Colloquium Musicology
Charissa Granger, Erasmus University Rotterdam
Thursday 3 October 2019 15:30-17:00
Nieuwe Doelenstraat 16, room 3.01
Discarded 55-gallon oil barrels were used for music-making in
1930s colonial Trinidad and Tobago – a period deeply shaped by discrimination
of these performers. Often standing at the beginning of personal and political
consciousness, music empowered participants, giving a sense of self-regard and
-respect by mixing and transforming materials and musical structures, forming
symphonic steelorchestras.
Many music-making practices throughout the Caribbean are tightly
connected to discourses of resistance. Such attempts to understand music always
depart from a conception of music in response to hegemony, marginalization, and
colonial oppression. In this colloquium, Charissa Granger wants to delink from
exclusively understanding music as resistance and to create alternatives that
reflect a border practice (Mignolo & Tlostanova 2006) that embraces a
love-ethic (hooks 2000; 2001) that is not solely in response to the colonial
matrix of power, but moves beyond it through performance and music. She seeks
to analyze musical performance as the epistemology of the exteriority. Such an
exploration engages with self-knowledge, self-determination, self-critique and
self-possession and how this takes place in the communion generated by
performing together. Granger
examines steelpan music and performance as a decolonial epistemology, asking:
What would an
understanding of coloniality, decoloniality and border thinking contribute to
understanding steelband music and performance?
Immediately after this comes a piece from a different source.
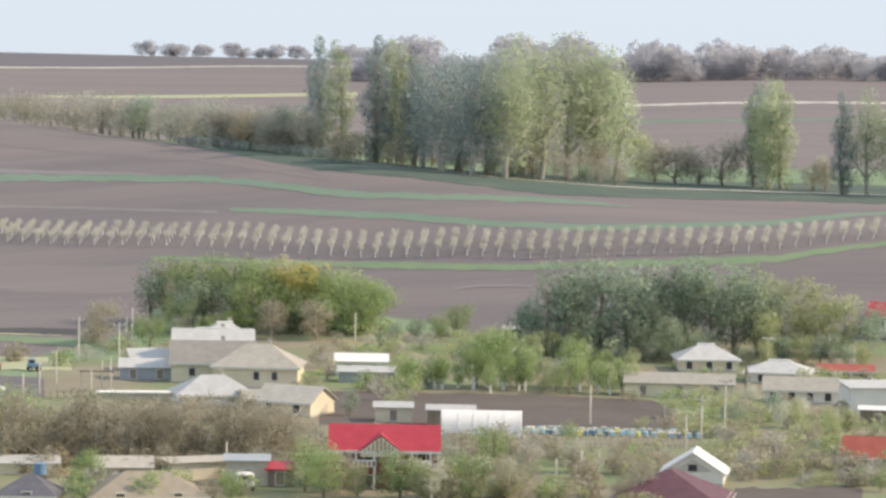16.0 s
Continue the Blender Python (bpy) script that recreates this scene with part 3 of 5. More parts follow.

How can we take into account
non-textual forms of knowledge, generated by marginalized people, in the
distribution of intellectual and political labor?
Considering steelband as a decolonial practice and thereby
examining the epistemology of the exterior necessarily entails understanding
the creation of strategies in music not to simply respond to the colonial
matrix of power, but to disengage from it, particularly through
recomposing/arranging music.
Charissa
Granger is a Marie Skłodowska-Curie Postdoc LEaDing Fellow at Erasmus University Rotterdam,
Netherlands. Charissa’s research foci are on how Caribbean and Afro-diaspora
music-making practices generate knowledge, concentrating on music’s
relationship to postcolonial and decolonial experiences.